―実践編(準備号)― 英語に愛されないことは私たちの責任ではない:「英語に愛されないエンジニア」のための新行動論(4)(2/5 ページ)
「英会話は度胸」なんて言葉が氾濫しておりますが、英語が度胸でしか成立しないものであるなら、一体、私たちは青春時代の膨大な時間を費やして、何を学ばされてきたのでしょうか。
第1の要因 英語が日常で使われない「日本」という環境
そもそも「英語に愛されない」とは、どういう状態を意味するでしょうか。私は「英語を使わない環境下では、英語能力を発揮しない」ということだと思っています。もっと簡単に言うと、母国語(日本語)の環境下で、他の言語を使用できるようになる「奇妙な能力」を発揮しない、普通の状態にあるということです。
人間は、環境の変化に動的に適応する能力が備わっていると言われています。生存に関わる状況下に陥れば、別の能力を発揮することができます。「火事場のばか力」もその1つです。仮に、火星人にしか通じない「火星語」の環境下で生きていかねばならないなら、人間は火星語の取得も成し得る能力を発揮するものです。しかし、火星語の環境にいなければ、火星語を取得する必要はなく、逆にそのような無駄な能力は、生存を危うくします。
我々がエンジニアであり続ける理由は、「技術という手段」を持たないと「食っていけない」という環境下にあるからです。

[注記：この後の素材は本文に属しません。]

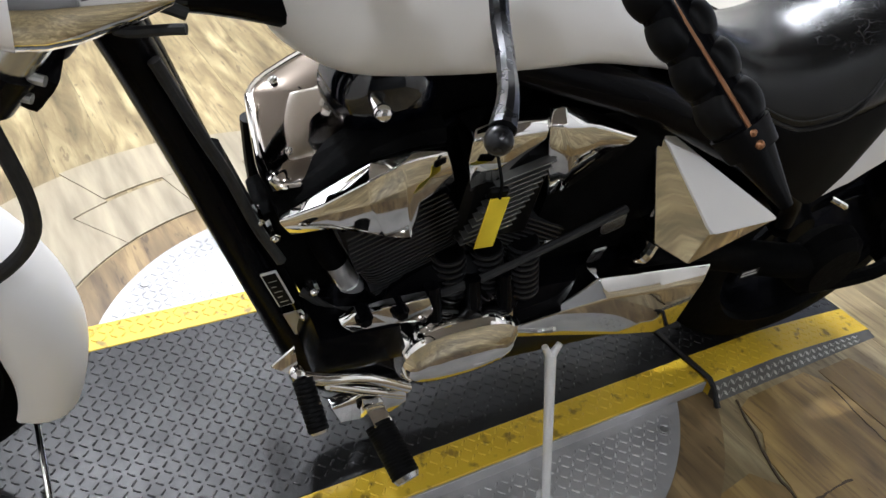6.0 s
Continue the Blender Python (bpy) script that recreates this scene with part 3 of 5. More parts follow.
ramp_strip("deck_plate", PX0 + YW, PX1 - YW, TREAD_DARK, ramp)
lug_field("tread", lambda x, y: True, PX0 + YW, PX1 - YW, RY0, RY1, 0, TREAD_LUG, ramp, slope=fall)
for x0, x1 in ((PX0, PX0 + YW), (PX1 - YW, PX1 + 0.01)):
    e = ramp_strip("edge_stripe", x0, x1, YELLOW, ramp, 0.0004, "chipped yellow safety stripe")
    lug_field("tread", lambda x, y: True, x0 + 0.002, x1, RY0, RY1, 0, YELLOW, e, slope=fall)
bm = fresh()
loft(bm, [[(PX1 + 0.0105, y, 0.0005), (PX1 + 0.035, y, 0.0005), (PX1 + 0.0105, y, fall(y) - 0.001)] for y in [RY0 + (RY1 - RY0) * i / 14 for i in range(15)]])
sk = part("side_skirt", bm, LATCH_DARK, ramp, "bare steel tread plate side", smooth=False)
verts, faces = [], []
for i in range(48):
    y = RY0 + 0.01 + 0.012 * i
    if y > RY1 - 0.06:
        break
    h = fall(y)
    for k in (0.3, 0.68):
        a = 0.009 if (i + int(k * 3)) % 2 else -0.009
        n = len(verts)
        for s, q in ((-1, 0), (0, -1), (1, 0), (0, 1)):
            w = k + s * 0.16 + q * 0.05
            verts.append((PX1 + 0.035 - 0.0245 * w + 0.002, y + s * a * 0.7 + q * 0.003, h * w + 0.0022))
        faces.append((n, n + 1, n + 2, n + 3))
me = bpy.data.meshes.new("tread")
me.from_pydata(verts, [], faces)
me.materials.append(LATCH)
tagged(new("tread", me), kind="stuff").parent = sk
bm = fresh()
tube(bm, [(PX0 + 0.1, PY1 + 0.007, PT + 0.004), (PX1 - 0.06, PY1 + 0.007, PT + 0.004), (PX1 + 0.008, PY1 + 0.007, PT + 0.002), (PX1 + 0.045, PY1 + 0.004, 0.012), (PX1 + 0.05, PY1 + 0.004, 0.006)], 0.0065, 4, 6)
single("tie_strap", bm, RUBBER_SEAL, "black strap lying across the ramp joint", "strap")

# ---- cut floor rings round the turntable ----
def sector(r0, r1, a0, a1, z0, z1, n=14):
    bm = fresh()
    rings = []
    for k in range(n + 1):
        a = a0 + (a1 - a0) * k / n
        c, s = math.cos(a), math.sin(a)
        rings.append([(TC.x + r0 * c, TC.y + r0 * s, z0), (TC.x + r1 * c, TC.y + r1 * s, z0), (TC.x + r1 * c, TC.y + r1 * s, z1), (TC.x + r0 * c, TC.y + r0 * s, z1)])
    loft(bm, rings)
    return bm


bm = sector(TR + 0.002, 0.715, 0, 2 * math.pi, 0.0005, 0.0035, 96)
single("floor_ring", bm, PLYWOOD, "bare brown plywood ring round the turntable", "floor ring", kind="structure", smooth=False)
random.seed(7)
for r0, r1, cuts, z in ((0.722, 0.90, (138, 164, 181, 196, 214, 233), 0.0042), (0.906, 1.08, (146, 170, 188, 207, 226), 0.0036)):
    for a0, a1 in zip(cuts, cuts[1:]):
        o = random.uniform(-0.014, 0.014)
        bm = sector(r0 + (o if r0 > 0.8 else 0), r1 + o, radians(a0 + 0.09), radians(a1 - 0.09), 0.0005, z)
        single("floor_patch", bm, PALE_PATCH, "curved pale laminate floor patch with a cut edge", "floor patch", group="patches round the turntable", kind="structure", smooth=False)
# patched boards on the near side
def patch(outline, z):
    bm = fresh()
    prism(bm, outline, 0.0004, z, "z")
    return single("floor_patch", bm, PATCH, "bare orange-brown floor patch beside the platform", "floor patch", group="patches beside the platform", kind="structure", smooth=False)


patch([(0.145, 0.5), (0.16, 0.46), (0.235, 0.445), (0.285, 0.40), (0.36, 0.385), (0.42, 0.36), (0.47, 0.40), (0.62, 0.685), (0.5, 0.72), (0.2, 0.735), (0.14, 0.7)], 0.003)
patch([(0.335, 0.05), (0.52, 0.02), (0.74, 0.22), (0.63, 0.67), (0.478, 0.392), (0.42, 0.352), (0.36, 0.376), (0.30, 0.33)], 0.0024)
patch([(0.15, 0.742), (0.5, 0.728), (0.625, 0.694), (0.66, 0.71), (0.48, 0.84), (0.23, 0.885), (0.15, 0.86)], 0.002)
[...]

比して、生存に直接関係がなく、1日24時間どこにいても英語が聞こえてこないような環境下にあって「英語を使えるようになる能力」に長けているというのは ――もちろん、それはエンジニアにとって避けて通れない運命であるにしても ―― なんか、とても薄気味悪い、もとい、特殊な能力のような気がするのです。
これを裏付ける事実としては、仕事や観光を終えて我々が成田空港の入国審査の列に並んでいる時に、英語学習に対する意欲に燃えていることが挙げられます。これは生存の本能が維持されているためであり、健全な状態です。それにも関わらず、2〜3日で、うそのように英語への熱が冷めてしまうという事実もあります。生存に関係のない能力を減退させること。これまた、健全な状態だと言えるのです。
皆さん、今さらですが、もう一度よく考えてみませんか。「英語が使われない場所にいて、英語が使えないこと」って、そんなに変なことでしょうか。
第2の要因 日本国内において英語が必要な人間の比率が小さいこと
日本において英語を使う機会は絶無に近く(勉強やドキュメントは除く)、本連載の第3回にご説明した通り、海外に渡航し英語を必死で使わなければならない人口は、年間で就労人口全体のわずか「4%」程度の人口にすぎません(図1)。リピータを考えると、2%程度かもしれません。少なくとも現状のデータで見る限り、我が国は、100人に2〜4人程度しか、英語コミュニケーションを必要としている人がいません。このような状況下で、日本人の各個人が、その能力開発のモチベーションを発生させるのは無理、というか、無謀です。
私は、日本中に乱立している英会話学校が、どんなビジョンを持って生徒を集めているのか調べてみました。この連載を始めてから、私は英会話学校のパンフレットを集め、YouTubeで昔のテレビCMを見まくり、それぞれの英会話学校の設立趣意を読み取ろうとしました。しかし、全然分からなかったのです。書いていなかったからです。「英語が必要だ」という事実はあります。それはよく知っています。しかし、「日本国民の全て」に英語が必要かというと、それは、かなりウソくさい。それはデータが示す事実から乖離(かいり)しています。
そもそも、勉強というものは、「それがいつ役に立つか分からない」という状況下において、劇的につまらないものです。誰だって一度は、「微分や積分が一体何の役に立つというのか」とか、「リトマス試験紙が何色になろうが知ったことか」と、数学や理科の教科書を放り出した経験はあると思います。そんな中、「英語」というのは、比較的意義を見い出しやすい教科ではあるのですが、使う機会が見えないのであれば、これ以上ない「無駄な勉強」にまで落ちます。
「将来、絶対に必要になるよ」とおっしゃっていた中学、高校時代の先生の言葉と、私が調べた「4%」の数値の間で、私は今、混乱しているのです。